Gross Domestic Product and U.S. Inequality

By Karen Petrou

On January 22, Rep. Carolyn Maloney (D-NY) and 18 senior House Democrats reintroduced legislation (now H.R. 707) requiring federal statisticians to provide an equality-focused insight into the gross domestic product (GDP) number all too often considered the arbiter of American prosperity.  Senate Minority Leader Schumer (D-NY) and Sen. Martin Heinrich (D-NM) introduced the same bill last year and are sure to do it again and, then to join Maloney in pressing for action.  This time, it will come quickly in the House and may well pass the Senate in this Congress.  Would it make an equality difference?  No, but at least we’d know more clearly how much trouble we’re in.

What’s Wrong with GDP

Nobel Prize-winner Paul Krugman observed in calling for new ways to think about GDP that, “If Jeff Bezos walks into a bar, the average wealth of the bar’s patrons suddenly shoots up to several billion dollars – but none of the non-Bezos drinkers has gotten any richer.”  

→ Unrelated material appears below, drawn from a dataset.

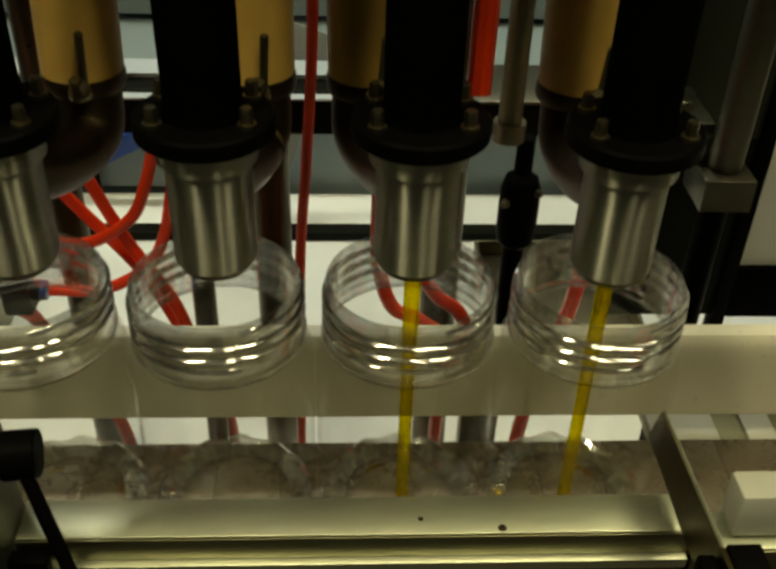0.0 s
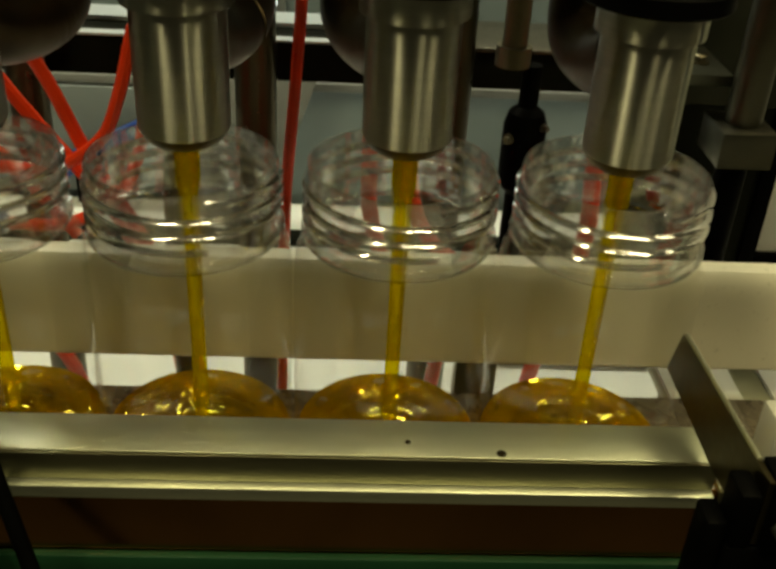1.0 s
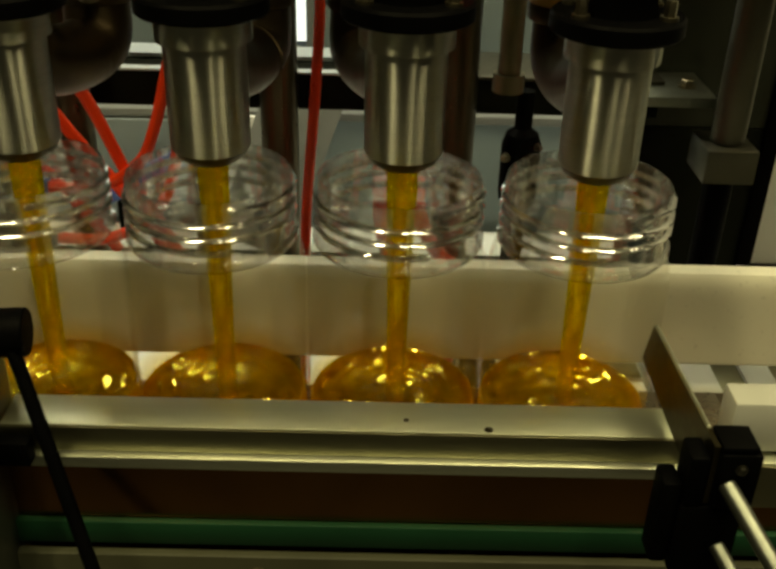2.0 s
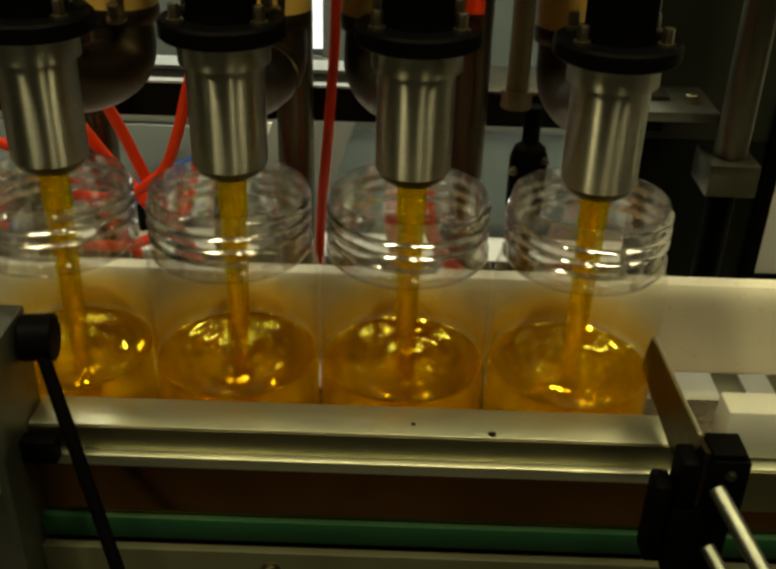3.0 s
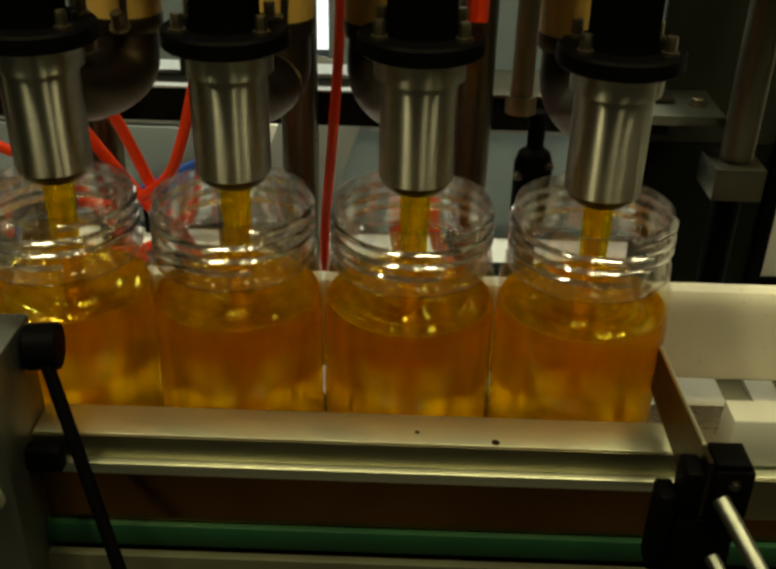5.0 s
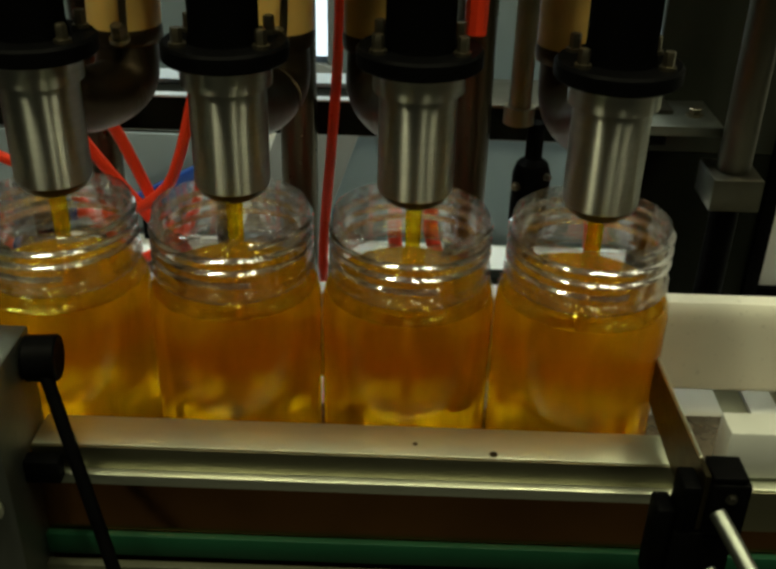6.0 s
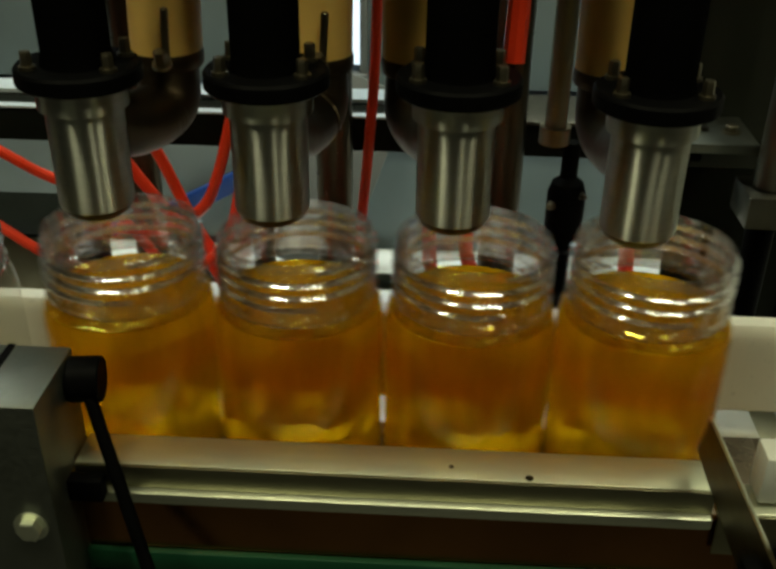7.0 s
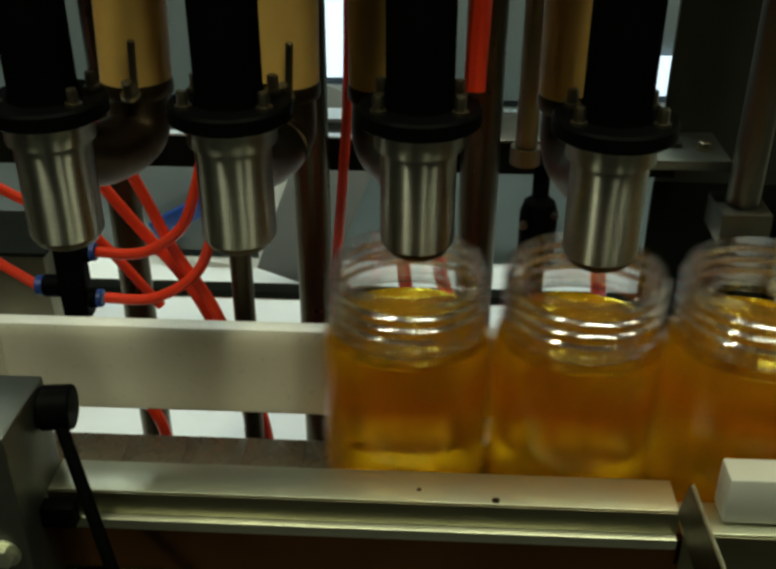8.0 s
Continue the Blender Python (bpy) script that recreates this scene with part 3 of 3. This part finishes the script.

An IMF study on this question is less amusing, but still quite useful as it separates overall relationships between equality and growth – which often average out over lengthy periods of time – to determine which countries support the most sustained, stable recoveries.  The best performers are the most equal nations.  Even when external shocks are added to the duration over which growth is assessed, equality still determines growth, a finding corroborated in an OECD study of developed countries including the U.S. up to 2014.  Another IMF study examining the growth/equality trade-off across many nations over a fifty-year time span finds that, “slow or fragile growth and high inequality seem to be two sides of the same coin, and durable growth at a healthy pace will only be possible if growth itself becomes more inclusive.”

Looking at 141 countries from 1995 to 2011, the World Bank goes beyond GDP as the measure of national prosperity to examine national “balance sheets” to separate the impact of human, physical-infrastructure, natural-resource, and financial assets subsumed within aggregate, unadjusted GDP numbers.  Countries that invest human and financial assets in physical infrastructure or resource development gain in wealth while those who use proceeds for consumption and financial investment get poorer regardless of how aggregate GDP data calculate income and production.

Why?  GDP is flawed because a simple GDP figure such as two percent means no per-capita growth if population growth is also two percent.  If demographic growth is faster than GDP growth – which it has been throughout the recent post-crisis period – than real, per-capita GDP growth is lower – sometimes a lot – than the nominal percentage increase.  Further, GDP is by definition “gross.”  As a result, when a disaster strikes, its cost is not subtracted from growth but rebuilding counts to GDP in ways that suggest prosperity even if we’re just treading water.  Sharp increases in GDP after the late 2017 hurricanes were touted as proof of policy success, but in fact GDP owed much of its strength to reconstruction that, once it was complete, no longer buoyed the economy and employment.

Going from Gross to Heterogeneous

The problem with a “gross” domestic product number is its aggregate approach assuming that prosperity is evenly shared.  When GDP was developed in the 1960s, this was largely true.  Now, it surely isn’t. 

As we have noted in prior blog posts, averages distort the real experience of the majority of American households.  For example, it might seem that most Americans can repay their debt, the perception that leads Fed officials to conclude that overall household debt is sustainable even though it continues to reach record levels.  However, disaggregate the data by economic inequality, and one quickly sees that the richest Americans have the least amount of debt and those with the most debt have the least assets with which to ensure repayment. 

Economists are gradually moving from these aggregate assumptions to what have come to be called heterogeneous-agent or neo-Keynesian approaches, but majority, establishment opinion still rests on aggregates.  With Congress pushing for change on GDP, a more heterogeneous, equality-focused effort will advance – and a good thing too.